BMW’s CEO Oliver Zipse warned in March 2026 that a trade war between the EU and China would cost the European automotive sector “a generation of EV transition investment” as Chinese manufacturers redirected their growth toward Southeast Asia, the Middle East, and Latin America.
“We cannot have a situation where Europe closes its market to Chinese EVs while China closes its market to European brands. That is not fair competition — it is mutual destruction.”
— Oliver Zipse, CEO, BMW Group
The Geopolitical Dimension
Behind the trade dispute sits a harder strategic question that EU member states remain divided on: how to position Europe in a global competition between the United States and China that is increasingly structuring every aspect of international commerce.
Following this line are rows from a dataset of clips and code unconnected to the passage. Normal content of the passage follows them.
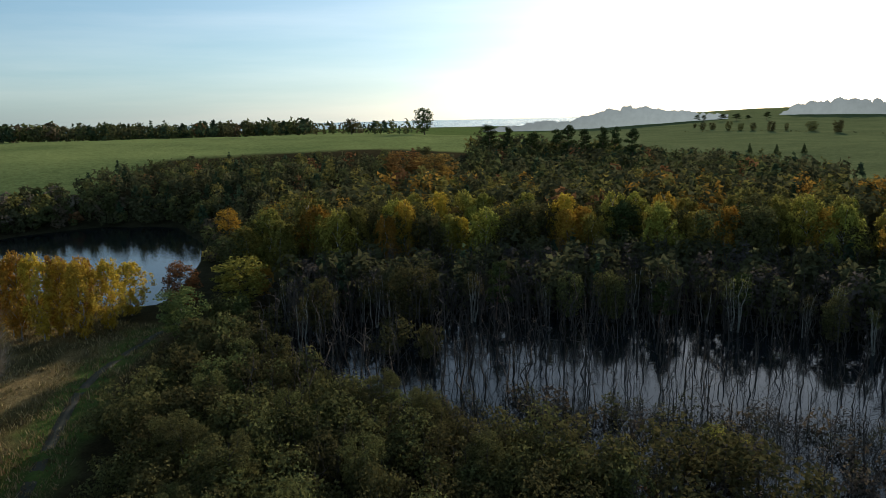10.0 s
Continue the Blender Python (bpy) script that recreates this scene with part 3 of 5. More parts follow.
def shape(species, fine, k):
    key = (species, fine, k)
    if key not in SHAPES:
        make = SPECIES[species][0]
        g = np.random.default_rng(100 + k * 17 + len(species) + 1000 * fine)
        n, size = ((9800, 0.19), (3300, 0.32), (500, 0.85), (20000, 0.12))[fine]
        if species == "birch":
            n, size = ((11400, 0.138), (3800, 0.24), (600, 0.8), (34200, 0.072))[fine]
        if species == "bush":
            n, size = ((3600, 0.19), (1400, 0.33), (300, 0.8))[fine]
        if species == "alder":
            n, size = ((760, 0.15), (420, 0.22), (150, 0.6))[fine]
        if species == "bare":
            n = (2400, 1500, 150)[fine]
        if species in ("pine", "spruce"):
            size *= 0.95
        SHAPES[key] = make(g, n, size)
    return SHAPES[key]


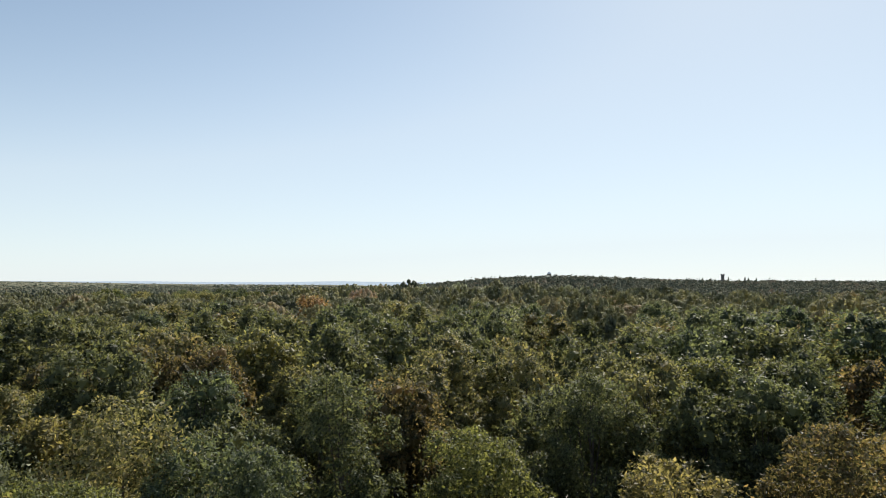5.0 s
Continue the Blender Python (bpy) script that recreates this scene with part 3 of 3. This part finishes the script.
def bunker(x, y, a, b, turn, seed):
    """A sand bunker: a dished patch of sand inside a low grass lip."""
    rng = np.random.default_rng(seed)
    ang = np.linspace(0, 2 * np.pi, 28, endpoint=False)
    wob = 1 + 0.14 * np.sin(2 * ang + rng.uniform(0, 6)) + 0.1 * np.sin(3 * ang + rng.uniform(0, 6))
    g = float(ground_z(x, y))
    top = tagged(new("bunker"), "pale sand bunker with a grassy lip", "bunker")
    top.matrix_basis = pose(x, y, g, 0, 0, turn)
    for name, rings, mat in (("sand", ((0.0, 0.22), (0.5, 0.24), (0.88, 0.34)), sand), ("lip", ((0.86, 0.30), (0.98, 0.75), (1.2, 0.12)), fairway_grass)):
        v = np.concatenate([np.stack([np.cos(ang) * a * q * wob, np.sin(ang) * b * q * wob, np.full(28, h)], 1) for q, h in rings])
        i, j = np.meshgrid(np.arange(len(rings) - 1), np.arange(28), indexing="ij")
        k = (j + 1) % 28
        f = np.stack([i * 28 + j, (i + 1) * 28 + j, (i + 1) * 28 + k, i * 28 + k], -1).reshape(-1, 4)
        part(name, mesh_np(name, [(v, f)], mat, smooth=True), top)
    return top


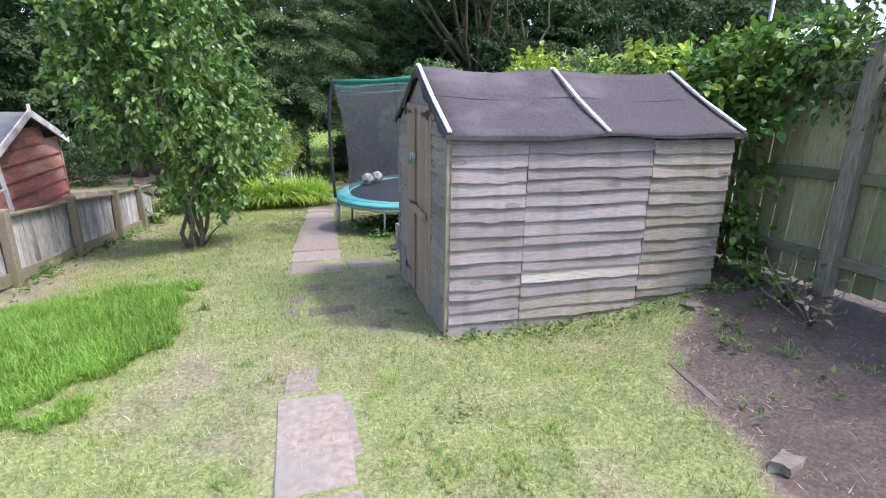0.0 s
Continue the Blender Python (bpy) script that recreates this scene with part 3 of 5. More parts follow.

The Biden administration imposed 100 percent tariffs on Chinese EVs in May 2024. The Trump administration’s position, as of early 2026, had not softened. The EU’s 35 percent tariff sits between the two positions, reflecting a European attempt to maintain trading relationships with both powers while protecting domestic industry.
The question for European policymakers is not simply whether to compete with China — it is whether they have the industrial policy tools, the battery supply chain independence, and the political cohesion to do so without undermining the foundations of the European automotive industry’s global position. The tariffs are a beginning, not a resolution.